Could violence against the regime, they asked themselves, be considered comparable to a just war, perpetrated to protect innocent lives and defend human rights? Had they, the relatively small number prepared, perhaps, to act a legitimate authority? Had all non-violent options been exhausted – a question they took very seriously.
Is it the case that when a dictatorship systematically violates human rights, violent resistance may be morally justified to restore those rights? The law prohibited violence against the State, but as the State itself was illegitimate, even criminal, it may be reasonably be seen as lacking moral authority.
Another major factor in their thinking was the obvious fact that violent resistance against the Nazis could lead to more harm than good, was likely to fail and lead to further repression.

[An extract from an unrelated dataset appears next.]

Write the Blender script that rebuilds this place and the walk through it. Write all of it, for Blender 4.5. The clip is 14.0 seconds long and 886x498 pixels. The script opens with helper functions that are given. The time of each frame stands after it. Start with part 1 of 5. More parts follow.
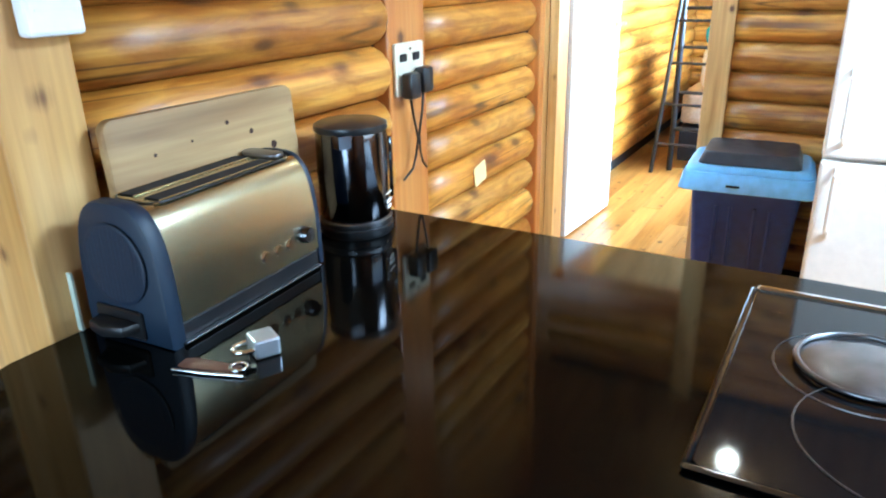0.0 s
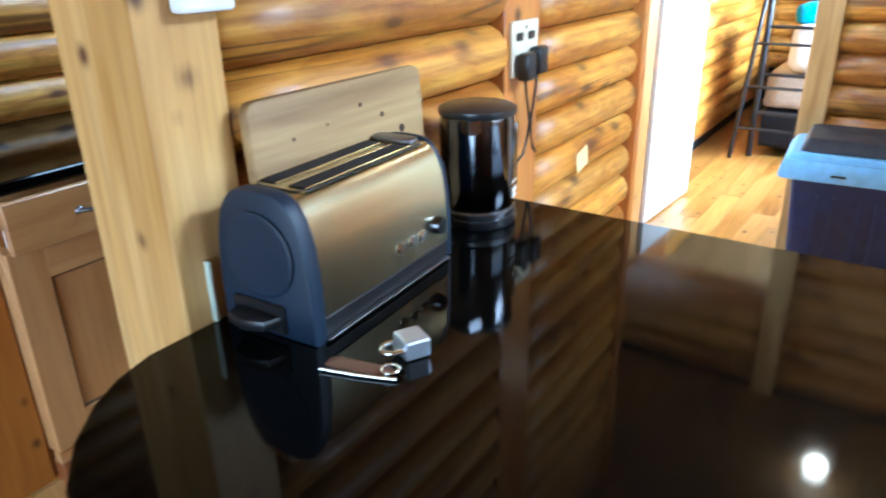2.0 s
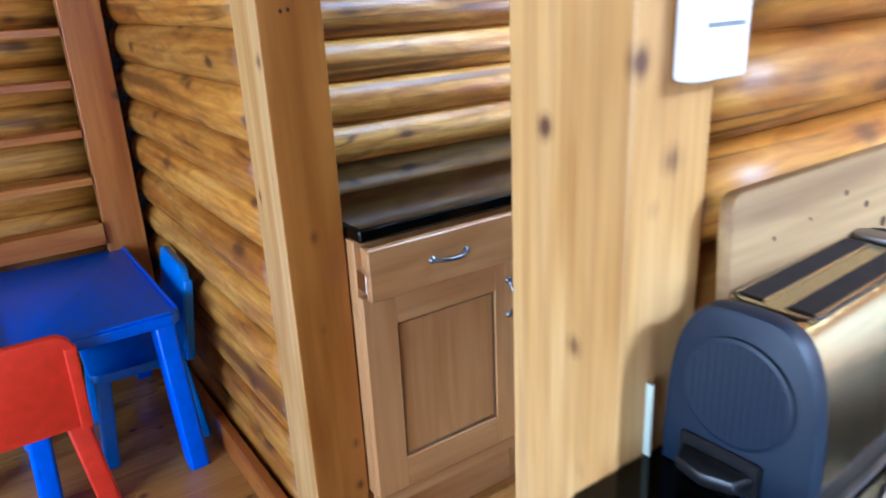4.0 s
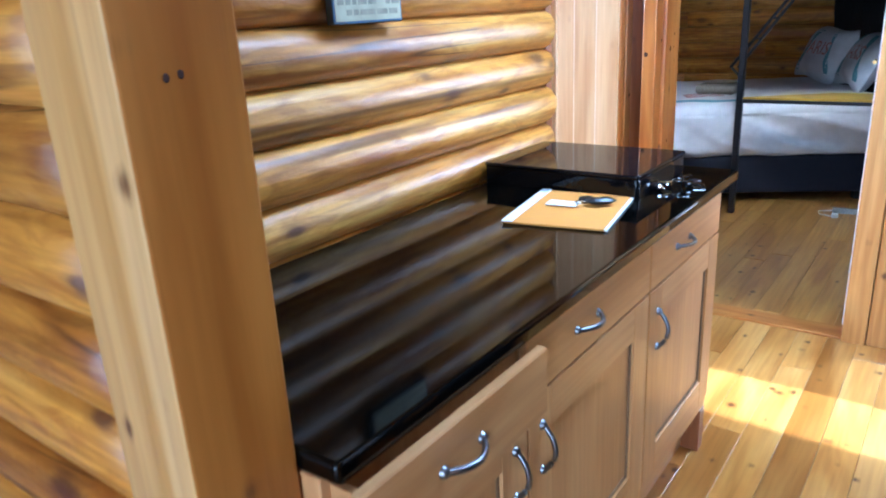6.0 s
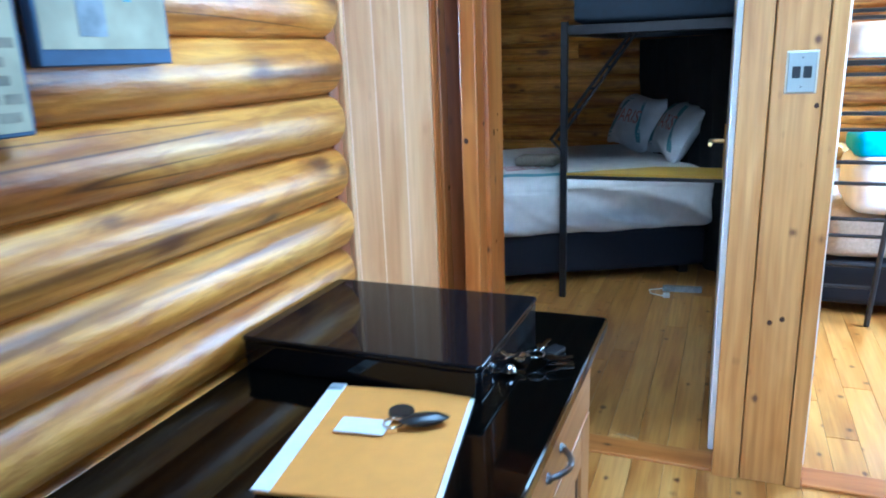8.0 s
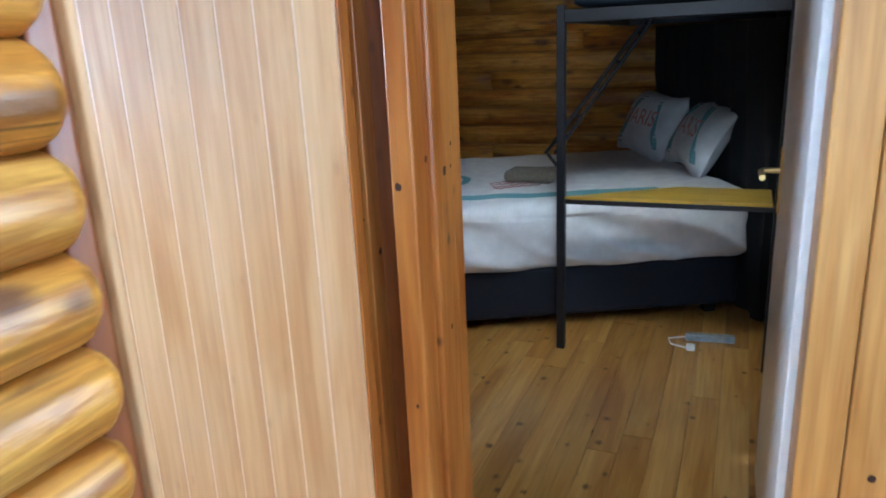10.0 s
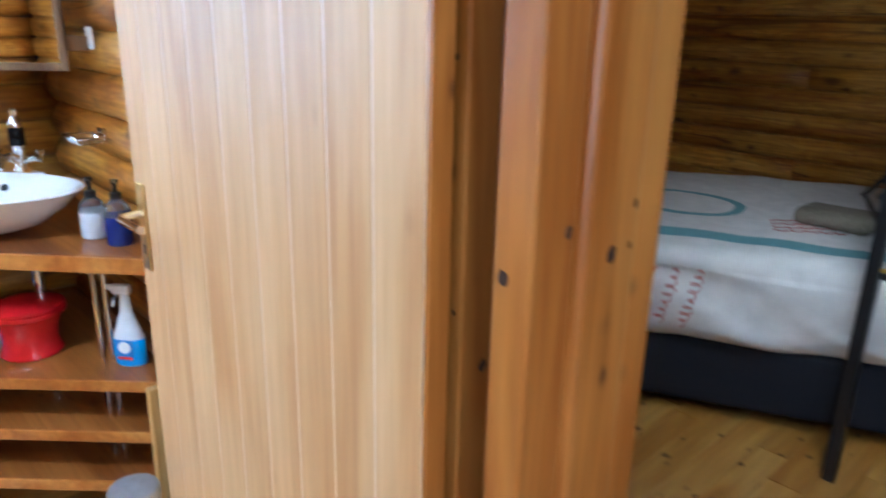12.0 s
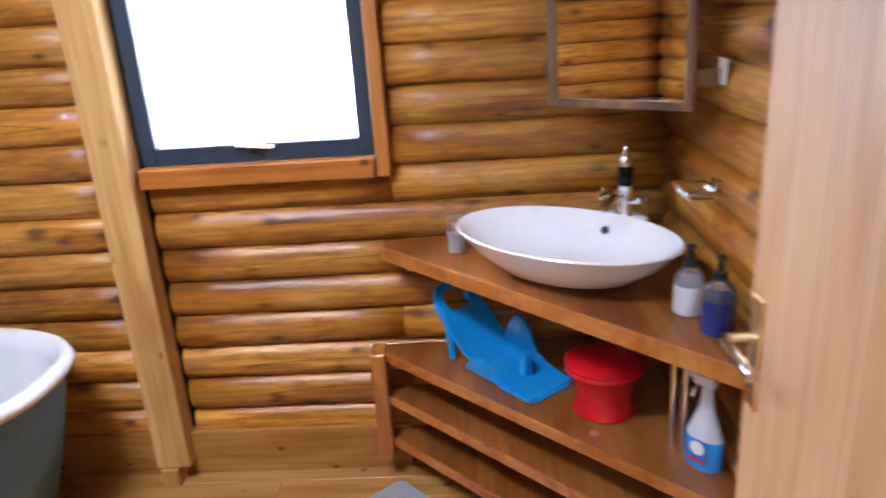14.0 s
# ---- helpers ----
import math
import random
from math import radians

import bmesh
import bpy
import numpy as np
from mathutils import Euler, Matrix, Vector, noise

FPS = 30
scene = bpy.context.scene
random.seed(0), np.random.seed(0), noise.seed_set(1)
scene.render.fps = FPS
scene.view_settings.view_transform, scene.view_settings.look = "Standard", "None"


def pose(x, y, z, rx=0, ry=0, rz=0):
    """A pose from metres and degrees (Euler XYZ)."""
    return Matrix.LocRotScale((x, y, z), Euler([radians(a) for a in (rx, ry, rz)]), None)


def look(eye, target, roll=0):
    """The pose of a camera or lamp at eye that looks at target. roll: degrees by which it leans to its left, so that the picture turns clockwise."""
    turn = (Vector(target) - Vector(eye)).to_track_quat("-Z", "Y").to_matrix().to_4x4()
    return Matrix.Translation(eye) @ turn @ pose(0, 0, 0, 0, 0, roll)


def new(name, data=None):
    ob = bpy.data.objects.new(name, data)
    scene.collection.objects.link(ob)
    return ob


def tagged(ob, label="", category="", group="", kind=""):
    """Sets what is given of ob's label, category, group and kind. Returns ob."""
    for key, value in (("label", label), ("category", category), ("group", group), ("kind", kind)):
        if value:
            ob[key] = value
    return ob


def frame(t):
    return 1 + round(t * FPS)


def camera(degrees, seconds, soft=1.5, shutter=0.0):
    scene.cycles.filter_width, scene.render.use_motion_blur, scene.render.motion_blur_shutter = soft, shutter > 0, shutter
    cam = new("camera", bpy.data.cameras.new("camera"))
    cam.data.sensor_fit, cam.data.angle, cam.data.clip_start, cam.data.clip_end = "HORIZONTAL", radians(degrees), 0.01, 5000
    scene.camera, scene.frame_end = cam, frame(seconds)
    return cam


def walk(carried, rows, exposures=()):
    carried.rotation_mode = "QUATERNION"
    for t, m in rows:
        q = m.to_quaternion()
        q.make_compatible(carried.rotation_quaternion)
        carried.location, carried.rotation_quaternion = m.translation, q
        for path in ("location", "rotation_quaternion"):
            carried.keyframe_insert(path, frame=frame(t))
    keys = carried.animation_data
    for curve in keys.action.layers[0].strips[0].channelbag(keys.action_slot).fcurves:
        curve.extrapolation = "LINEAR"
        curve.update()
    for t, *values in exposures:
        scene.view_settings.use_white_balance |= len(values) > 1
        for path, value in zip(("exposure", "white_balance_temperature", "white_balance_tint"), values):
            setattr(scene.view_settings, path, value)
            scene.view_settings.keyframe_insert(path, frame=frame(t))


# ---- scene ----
cam = camera(64.0, 14.0, soft=1.9, shutter=0.5)
# seconds, eye x y z, yaw, pitch, roll
PATH = [
    (0.0, -0.116, -0.146, 1.348, 29.93, -21.30, 1.16),
    (0.5, -0.171, -0.146, 1.342, 30.34, -22.41, 1.58),
    (1.0, -0.205, -0.149, 1.342, 30.45, -22.33, 1.41),
    (1.5, -0.237, -0.149, 1.344, 31.19, -22.32, 0.76),
    (2.0, -0.277, -0.160, 1.348, 33.95, -22.99, 1.04),
    (2.5, -0.344, -0.183, 1.350, 40.23, -23.60, 2.62),
    (3.0, -0.404, -0.165, 1.355, 51.72, -21.10, 2.61),
    (3.2, -0.423, -0.171, 1.365, 55.51, -20.10, 2.64),
    (5.3, -1.115, -0.134, 1.377, 47.40, -18.31, 2.62),
    (5.5, -1.200, -0.104, 1.383, 43.33, -18.13, 3.31),
    (6.0, -1.355, 0.010, 1.396, 36.15, -18.60, 3.00),
    (6.5, -1.452, 0.175, 1.407, 38.02, -18.48, 2.44),
    (7.0, -1.556, 0.340, 1.442, 33.43, -17.37, 2.57),
    (7.5, -1.651, 0.509, 1.458, 24.71, -15.87, 0.83),
    (8.0, -1.669, 0.738, 1.454, 21.71, -15.14, 2.11),
    (8.5, -1.687, 0.957, 1.454, 21.41, -15.25, 1.87),
    (8.7, -1.707, 1.055, 1.458, 20.90, -14.71, 2.42),
    (10.8, -1.820, 1.985, 1.478, 26.76, -17.38, 1.61),
    (11.0, -1.820, 2.079, 1.471, 29.53, -17.27, 1.72),
    (11.5, -1.841, 2.296, 1.457, 39.95, -18.19, 0.43),
    (12.0, -1.992, 2.451, 1.461, 46.62, -17.78, -1.26),
    (12.5, -2.114, 2.551, 1.483, 59.27, -16.51, 0.14),
    (13.0, -2.163, 2.654, 1.510, 74.97, -18.47, 0.36),
    (13.2, -2.218, 2.654, 1.521, 79.81, -19.09, 1.27),
    (13.5, -2.317, 2.660, 1.544, 85.29, -18.15, 2.55),
    (14.0, -2.491, 2.575, 1.579, 91.77, -18.93, 3.59),
]
# seconds, stops
EXPOSURES = [(0.0, 1.25, 4900, -2), (2.0, 1.3, 4900, 2), (3.2, 1.65, 5000, 12), (5.3, 1.5, 4600, 10), (7.0, 1.35, 4700, 6), (8.0, 1.0, 4300, 0), (8.7, 0.95, 4150, 0), (10.8, 0.95, 5400, 6), (12.0, 0.85, 5050, 5), (13.0, 0.75, 5400, 14), (14.0, 0.45, 5800, 22)]
walk(cam, [(t, pose(x, y, z, 90 + pitch, roll, yaw)) for t, x, y, z, yaw, pitch, roll in PATH], exposures=EXPOSURES)

from mathutils.bvhtree import BVHTree

# ---- light -------------------------------------------------------------
def lamp_area(name, m, sx, sy, watts, colour, spread=180):
    d = bpy.data.lights.new(name, "AREA")
    d.spread = radians(spread)
    d.shape, d.size, d.size_y, d.energy, d.color = "RECTANGLE", sx, sy, watts, colour
    ob = new(name, d)
    ob.matrix_world = m
    return ob


world = bpy.data.worlds.new("sky")
scene.world = world
world.use_nodes = True
wn = world.node_tree.nodes
sky = wn.new("ShaderNodeTexSky")
sky.sky_type, sky.sun_disc = "NISHITA", False
sky.sun_elevation, sky.sun_rotation = radians(43.7), radians(98.5)
world.node_tree.links.new(sky.outputs["Color"], wn["Background"].inputs["Color"])
wn["Background"].inputs["Strength"].default_value = 0.15

sun = new("sun", bpy.data.lights.new("sun", "SUN"))
sun.data.energy, sun.data.angle, sun.data.color = 5.0, radians(0.5), (1.0, 0.97, 0.92)
sun.matrix_world = look((6.0, -0.9, 5.8), (0, 0, 0))

DAY = (0.80, 0.91, 1.0)
# daylight in the openings: unseen kitchen window and living room doors, bathroom, bedroom B; the four roof lamps are
# added fill
lamp_area("kitchen_window_light", look((2.96, 1.3, 1.6), (0, 1.3, 1.6)), 2.6, 1.2, 17, DAY)
lamp_area("living_door_light", look((-0.5, -3.42, 1.25), (-0.5, 0, 1.25)), 2.6, 2.1, 66, DAY)
lamp_area("roof_window_light", look((1.2, 1.52, 2.53), (0.9, 1.62, 0.0)), 1.3, 0.6, 145, (0.80, 0.90, 1.0))
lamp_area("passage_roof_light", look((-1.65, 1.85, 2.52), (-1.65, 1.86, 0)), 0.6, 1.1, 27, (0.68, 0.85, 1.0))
lamp_area("bathroom_window_light", look((-4.80, 1.89, 1.58), (-3.6, 1.89, 1.58)), 0.72, 0.84, 24, DAY)
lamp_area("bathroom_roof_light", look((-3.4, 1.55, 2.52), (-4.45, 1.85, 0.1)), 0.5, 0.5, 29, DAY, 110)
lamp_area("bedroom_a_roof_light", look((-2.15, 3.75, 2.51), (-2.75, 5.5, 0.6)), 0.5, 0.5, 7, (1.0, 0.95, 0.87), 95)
lamp_area("bedroom_b_window_light", look((0.52, 4.9, 1.5), (-1.5, 4.9, 1.5)), 1.3, 1.2, 160, DAY, 120)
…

And so they dithered, but then Tommi learned that Hitler was to visit Hamburg on 17 August. Tommi had an army pistol and thought long and hard about shooting Hitler. He talked to Otto about it, but Otto said it would be wrong and could not be justified. In the end Tommi agreed and did nothing. Hitler received a hero’s welcome – all staged by the local Nazi party and Gauleiter Karl Kaufmann.
And that’s it. Nothing was done. All those good, decent Germans did nothing much to oppose the increasing mad National Socialist regime.
Life got worse, much worse. Tommi’s son Ernst joined the Hitler youth and then, in 1939 when he was 19, the Großdeutschland division of the Wehrmacht, and was killed in February 1943 in the Third Battle of Kharkov. The only notice Tommi and Frida got was one of their letters to Ernst returned to them, stamped gefallen für Großdeutschland.
Their daughter Herta had been assigned, or volunteered, to enter the Lebensborn project, as a racially pure woman, to have sex with SS officers in the hope of producing an Aryan child. By the end of the war she had given birth to two of them. She did not know who the fathers were. She was now, in 1945 having sex with British soldiers for money, chocolate, bars of soap.
Tommi and Frida had been bombed out of two homes by the British and Americans, and Frida was a mental wreck. Tommi feared for her, and often wondered whether he had made the wrong decision not to assassinate Hitler back in 1934.
So, what do you think? In 1930s Germany would it have been legitimate for German to have resorted to civil disobedience? Would Tommi have been justified in shooting Hitler?